## [DATA]
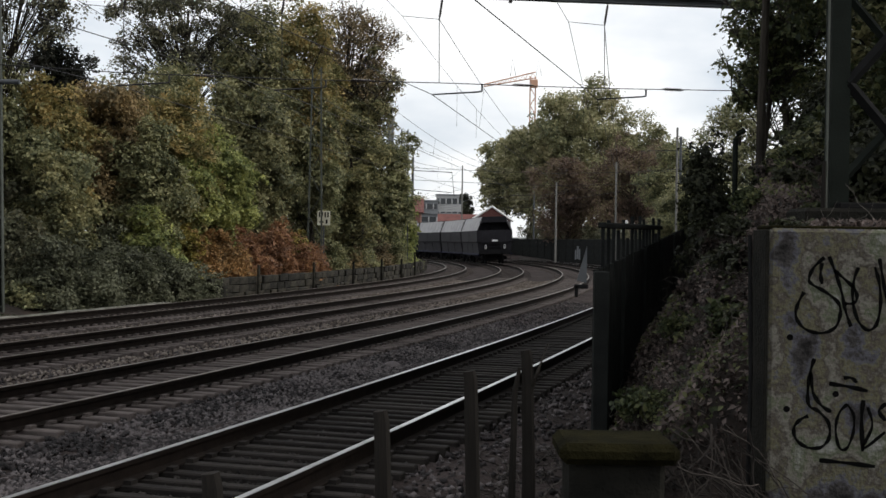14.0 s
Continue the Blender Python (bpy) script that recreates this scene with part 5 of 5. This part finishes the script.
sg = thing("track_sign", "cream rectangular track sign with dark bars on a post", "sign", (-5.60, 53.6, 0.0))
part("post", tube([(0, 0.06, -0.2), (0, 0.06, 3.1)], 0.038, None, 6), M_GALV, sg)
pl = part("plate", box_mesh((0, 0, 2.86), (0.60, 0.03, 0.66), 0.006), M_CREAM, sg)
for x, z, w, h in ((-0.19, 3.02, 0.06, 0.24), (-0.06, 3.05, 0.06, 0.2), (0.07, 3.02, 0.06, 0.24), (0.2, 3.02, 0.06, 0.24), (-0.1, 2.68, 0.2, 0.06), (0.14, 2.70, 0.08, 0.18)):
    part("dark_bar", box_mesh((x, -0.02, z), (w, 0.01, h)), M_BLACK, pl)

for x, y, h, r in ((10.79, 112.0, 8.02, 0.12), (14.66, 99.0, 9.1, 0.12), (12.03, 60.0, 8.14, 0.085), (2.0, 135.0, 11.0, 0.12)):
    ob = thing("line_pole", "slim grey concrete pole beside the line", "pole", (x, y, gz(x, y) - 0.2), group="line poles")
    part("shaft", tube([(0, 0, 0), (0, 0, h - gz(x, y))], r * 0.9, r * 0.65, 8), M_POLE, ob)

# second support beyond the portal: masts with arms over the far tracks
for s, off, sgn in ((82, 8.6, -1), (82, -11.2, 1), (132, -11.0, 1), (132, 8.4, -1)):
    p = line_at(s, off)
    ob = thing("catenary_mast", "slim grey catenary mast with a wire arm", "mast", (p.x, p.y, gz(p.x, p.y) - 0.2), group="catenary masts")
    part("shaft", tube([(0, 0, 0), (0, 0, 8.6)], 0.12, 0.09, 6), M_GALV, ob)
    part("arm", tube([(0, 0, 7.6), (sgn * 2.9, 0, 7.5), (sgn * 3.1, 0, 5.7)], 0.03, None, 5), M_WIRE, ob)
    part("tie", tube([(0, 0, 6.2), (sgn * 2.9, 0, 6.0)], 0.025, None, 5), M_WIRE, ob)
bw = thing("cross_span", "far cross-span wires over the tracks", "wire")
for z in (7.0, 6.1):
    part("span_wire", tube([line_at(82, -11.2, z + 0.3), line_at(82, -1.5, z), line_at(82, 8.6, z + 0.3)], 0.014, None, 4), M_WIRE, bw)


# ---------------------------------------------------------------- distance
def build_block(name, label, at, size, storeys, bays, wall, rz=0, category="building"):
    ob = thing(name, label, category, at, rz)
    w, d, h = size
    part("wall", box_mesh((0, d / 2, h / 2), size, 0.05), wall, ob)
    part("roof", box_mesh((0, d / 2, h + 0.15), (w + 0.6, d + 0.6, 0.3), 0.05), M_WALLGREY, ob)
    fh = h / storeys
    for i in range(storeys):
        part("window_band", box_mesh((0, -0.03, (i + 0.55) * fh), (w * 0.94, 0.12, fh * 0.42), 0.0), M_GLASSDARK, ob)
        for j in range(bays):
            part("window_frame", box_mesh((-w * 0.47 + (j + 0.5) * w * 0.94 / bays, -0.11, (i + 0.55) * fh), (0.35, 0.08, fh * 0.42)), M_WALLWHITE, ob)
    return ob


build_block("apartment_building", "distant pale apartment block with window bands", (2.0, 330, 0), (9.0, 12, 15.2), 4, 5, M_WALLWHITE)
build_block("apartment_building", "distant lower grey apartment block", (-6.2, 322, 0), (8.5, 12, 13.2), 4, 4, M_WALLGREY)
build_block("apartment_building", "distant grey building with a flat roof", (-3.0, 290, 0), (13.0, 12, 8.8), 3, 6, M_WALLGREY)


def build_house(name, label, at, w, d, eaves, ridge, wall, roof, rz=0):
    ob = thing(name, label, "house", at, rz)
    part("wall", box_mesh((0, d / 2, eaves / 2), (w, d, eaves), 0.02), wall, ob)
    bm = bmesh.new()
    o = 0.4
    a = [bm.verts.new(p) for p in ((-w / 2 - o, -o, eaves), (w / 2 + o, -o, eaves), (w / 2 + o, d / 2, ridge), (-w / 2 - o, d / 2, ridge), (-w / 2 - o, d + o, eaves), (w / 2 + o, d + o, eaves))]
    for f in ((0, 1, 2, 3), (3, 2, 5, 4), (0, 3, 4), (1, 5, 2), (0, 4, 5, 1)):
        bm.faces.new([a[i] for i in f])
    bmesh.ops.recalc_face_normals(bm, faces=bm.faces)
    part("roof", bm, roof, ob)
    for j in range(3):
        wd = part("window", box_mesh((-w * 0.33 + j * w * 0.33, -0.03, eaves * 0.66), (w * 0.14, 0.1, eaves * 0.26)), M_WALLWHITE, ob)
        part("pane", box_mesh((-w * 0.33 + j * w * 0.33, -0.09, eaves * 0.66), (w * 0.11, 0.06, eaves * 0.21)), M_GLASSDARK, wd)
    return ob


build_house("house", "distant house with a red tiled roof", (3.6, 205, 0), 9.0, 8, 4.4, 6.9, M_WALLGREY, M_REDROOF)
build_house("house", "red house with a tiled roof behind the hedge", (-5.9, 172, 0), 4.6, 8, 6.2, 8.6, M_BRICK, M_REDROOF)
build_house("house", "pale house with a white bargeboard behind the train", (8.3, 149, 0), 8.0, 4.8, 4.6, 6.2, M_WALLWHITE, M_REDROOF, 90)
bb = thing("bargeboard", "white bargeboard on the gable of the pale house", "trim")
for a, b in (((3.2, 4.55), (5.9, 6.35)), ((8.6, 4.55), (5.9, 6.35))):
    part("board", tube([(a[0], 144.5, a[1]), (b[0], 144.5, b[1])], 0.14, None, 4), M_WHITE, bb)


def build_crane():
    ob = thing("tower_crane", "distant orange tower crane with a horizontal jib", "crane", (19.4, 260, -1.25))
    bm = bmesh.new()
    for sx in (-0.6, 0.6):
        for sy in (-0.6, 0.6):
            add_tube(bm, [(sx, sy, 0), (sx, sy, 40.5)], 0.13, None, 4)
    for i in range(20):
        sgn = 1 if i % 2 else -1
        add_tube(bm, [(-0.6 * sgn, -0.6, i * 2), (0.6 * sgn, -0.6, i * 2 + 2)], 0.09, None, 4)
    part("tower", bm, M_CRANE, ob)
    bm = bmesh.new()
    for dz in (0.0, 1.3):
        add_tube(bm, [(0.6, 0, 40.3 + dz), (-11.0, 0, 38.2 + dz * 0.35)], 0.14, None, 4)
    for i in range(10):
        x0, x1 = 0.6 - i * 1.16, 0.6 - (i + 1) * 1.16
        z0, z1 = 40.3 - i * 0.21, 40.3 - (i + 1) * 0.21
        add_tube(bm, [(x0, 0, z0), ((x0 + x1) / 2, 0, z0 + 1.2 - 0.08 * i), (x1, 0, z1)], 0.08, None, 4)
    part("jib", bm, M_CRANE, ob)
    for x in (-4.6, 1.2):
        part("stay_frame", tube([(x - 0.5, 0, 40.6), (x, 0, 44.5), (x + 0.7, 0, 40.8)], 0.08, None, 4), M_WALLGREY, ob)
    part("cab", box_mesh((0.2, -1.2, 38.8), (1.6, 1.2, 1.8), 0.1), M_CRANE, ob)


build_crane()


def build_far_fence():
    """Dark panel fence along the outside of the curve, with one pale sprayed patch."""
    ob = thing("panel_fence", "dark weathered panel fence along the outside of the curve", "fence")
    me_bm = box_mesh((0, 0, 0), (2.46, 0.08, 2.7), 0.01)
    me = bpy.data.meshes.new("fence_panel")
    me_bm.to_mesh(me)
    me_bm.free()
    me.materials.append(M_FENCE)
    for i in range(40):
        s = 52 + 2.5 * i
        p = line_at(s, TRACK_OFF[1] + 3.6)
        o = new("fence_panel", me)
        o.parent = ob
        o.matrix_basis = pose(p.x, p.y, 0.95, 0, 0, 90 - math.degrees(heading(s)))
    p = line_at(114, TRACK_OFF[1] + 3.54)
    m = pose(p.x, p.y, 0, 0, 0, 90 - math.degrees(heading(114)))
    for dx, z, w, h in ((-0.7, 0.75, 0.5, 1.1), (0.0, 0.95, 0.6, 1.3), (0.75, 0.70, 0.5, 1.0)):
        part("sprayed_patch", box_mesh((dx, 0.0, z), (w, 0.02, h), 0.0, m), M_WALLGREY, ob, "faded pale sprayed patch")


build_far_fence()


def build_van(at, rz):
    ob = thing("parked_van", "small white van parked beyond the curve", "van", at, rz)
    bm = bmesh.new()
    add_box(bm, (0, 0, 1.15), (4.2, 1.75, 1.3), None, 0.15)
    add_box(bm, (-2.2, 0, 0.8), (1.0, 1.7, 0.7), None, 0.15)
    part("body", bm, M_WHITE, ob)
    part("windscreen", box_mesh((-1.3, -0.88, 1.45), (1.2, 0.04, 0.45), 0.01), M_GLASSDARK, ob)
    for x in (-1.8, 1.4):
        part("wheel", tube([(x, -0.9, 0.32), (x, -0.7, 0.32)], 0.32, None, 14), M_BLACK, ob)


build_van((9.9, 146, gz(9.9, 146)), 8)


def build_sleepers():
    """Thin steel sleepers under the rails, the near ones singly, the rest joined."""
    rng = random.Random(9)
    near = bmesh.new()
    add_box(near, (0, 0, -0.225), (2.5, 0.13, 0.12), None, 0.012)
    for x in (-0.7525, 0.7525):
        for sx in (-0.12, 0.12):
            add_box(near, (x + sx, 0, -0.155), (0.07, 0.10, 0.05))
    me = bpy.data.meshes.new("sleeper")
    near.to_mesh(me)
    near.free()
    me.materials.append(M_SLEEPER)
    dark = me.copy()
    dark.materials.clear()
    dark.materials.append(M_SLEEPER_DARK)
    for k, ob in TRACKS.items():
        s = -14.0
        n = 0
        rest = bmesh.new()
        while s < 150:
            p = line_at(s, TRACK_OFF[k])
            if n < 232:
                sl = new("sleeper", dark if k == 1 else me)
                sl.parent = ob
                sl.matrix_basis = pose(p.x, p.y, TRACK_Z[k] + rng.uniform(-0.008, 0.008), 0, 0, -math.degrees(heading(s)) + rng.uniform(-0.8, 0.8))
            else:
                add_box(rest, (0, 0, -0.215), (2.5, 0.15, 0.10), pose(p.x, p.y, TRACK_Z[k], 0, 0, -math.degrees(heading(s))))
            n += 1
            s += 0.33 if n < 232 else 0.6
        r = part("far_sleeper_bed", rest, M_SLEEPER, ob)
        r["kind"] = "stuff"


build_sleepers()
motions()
--
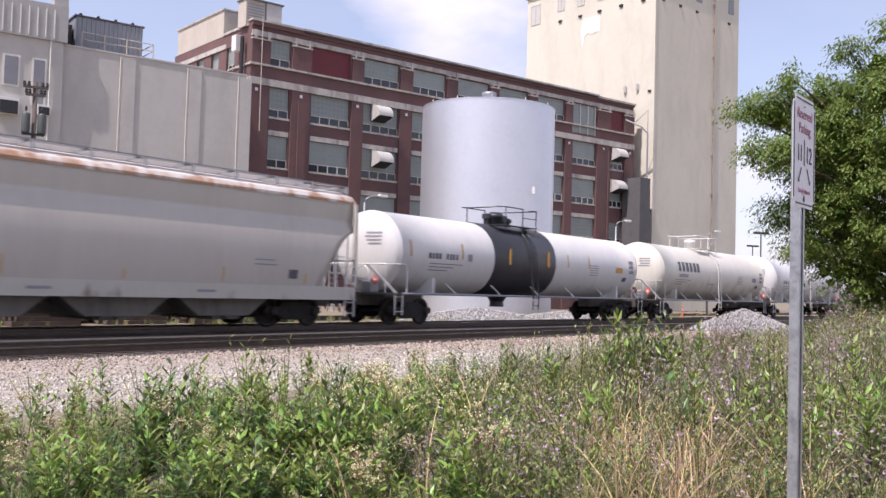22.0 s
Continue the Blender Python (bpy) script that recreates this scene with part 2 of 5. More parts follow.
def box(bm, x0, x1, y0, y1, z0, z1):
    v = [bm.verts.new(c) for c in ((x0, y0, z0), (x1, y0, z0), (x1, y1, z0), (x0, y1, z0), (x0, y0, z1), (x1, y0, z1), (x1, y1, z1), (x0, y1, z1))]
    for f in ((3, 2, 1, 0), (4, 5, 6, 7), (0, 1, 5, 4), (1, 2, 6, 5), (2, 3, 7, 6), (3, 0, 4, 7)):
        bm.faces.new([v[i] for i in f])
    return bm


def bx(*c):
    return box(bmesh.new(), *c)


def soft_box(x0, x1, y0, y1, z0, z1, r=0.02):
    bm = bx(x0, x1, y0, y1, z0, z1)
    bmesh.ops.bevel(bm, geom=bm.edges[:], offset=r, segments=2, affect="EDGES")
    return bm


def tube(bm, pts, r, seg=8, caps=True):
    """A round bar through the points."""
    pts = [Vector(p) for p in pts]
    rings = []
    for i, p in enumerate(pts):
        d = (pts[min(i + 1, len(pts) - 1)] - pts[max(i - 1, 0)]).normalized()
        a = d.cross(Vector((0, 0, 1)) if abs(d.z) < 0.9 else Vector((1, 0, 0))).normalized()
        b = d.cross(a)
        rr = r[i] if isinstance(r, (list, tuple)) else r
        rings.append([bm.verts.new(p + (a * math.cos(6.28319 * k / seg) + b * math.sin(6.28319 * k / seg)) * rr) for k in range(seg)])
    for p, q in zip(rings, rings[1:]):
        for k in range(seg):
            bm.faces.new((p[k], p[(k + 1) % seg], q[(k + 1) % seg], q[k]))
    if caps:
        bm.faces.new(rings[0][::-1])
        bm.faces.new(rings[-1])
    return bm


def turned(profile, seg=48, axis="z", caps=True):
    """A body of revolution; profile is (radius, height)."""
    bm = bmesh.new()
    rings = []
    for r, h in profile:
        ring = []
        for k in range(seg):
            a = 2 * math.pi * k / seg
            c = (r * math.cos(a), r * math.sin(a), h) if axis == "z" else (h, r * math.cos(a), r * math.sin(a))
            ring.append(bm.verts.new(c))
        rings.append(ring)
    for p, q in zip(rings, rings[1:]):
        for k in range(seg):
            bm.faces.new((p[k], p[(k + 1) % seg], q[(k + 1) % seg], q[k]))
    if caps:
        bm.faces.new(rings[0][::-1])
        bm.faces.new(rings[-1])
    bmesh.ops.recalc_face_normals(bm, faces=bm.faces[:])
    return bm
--
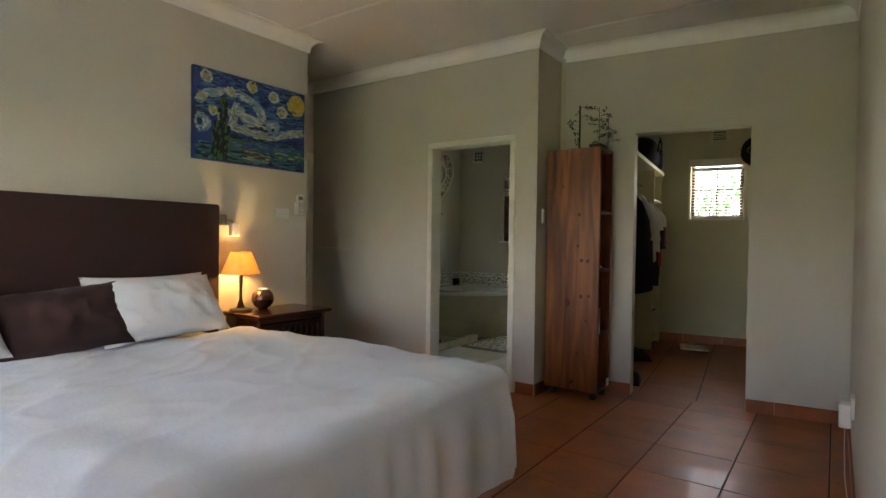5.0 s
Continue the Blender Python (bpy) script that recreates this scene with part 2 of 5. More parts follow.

## [OBJECTIVE]
Write out, exactly as they stand, the lines from the one containing "finishes the script." through the one containing "8), M_POLE, ob)", both ends included.

## [ANSWER BELOW]
Continue the Blender Python (bpy) script that recreates this scene with part 5 of 5. This part finishes the script.
sg = thing("track_sign", "cream rectangular track sign with dark bars on a post", "sign", (-5.60, 53.6, 0.0))
part("post", tube([(0, 0.06, -0.2), (0, 0.06, 3.1)], 0.038, None, 6), M_GALV, sg)
pl = part("plate", box_mesh((0, 0, 2.86), (0.60, 0.03, 0.66), 0.006), M_CREAM, sg)
for x, z, w, h in ((-0.19, 3.02, 0.06, 0.24), (-0.06, 3.05, 0.06, 0.2), (0.07, 3.02, 0.06, 0.24), (0.2, 3.02, 0.06, 0.24), (-0.1, 2.68, 0.2, 0.06), (0.14, 2.70, 0.08, 0.18)):
    part("dark_bar", box_mesh((x, -0.02, z), (w, 0.01, h)), M_BLACK, pl)

for x, y, h, r in ((10.79, 112.0, 8.02, 0.12), (14.66, 99.0, 9.1, 0.12), (12.03, 60.0, 8.14, 0.085), (2.0, 135.0, 11.0, 0.12)):
    ob = thing("line_pole", "slim grey concrete pole beside the line", "pole", (x, y, gz(x, y) - 0.2), group="line poles")
    part("shaft", tube([(0, 0, 0), (0, 0, h - gz(x, y))], r * 0.9, r * 0.65, 8), M_POLE, ob)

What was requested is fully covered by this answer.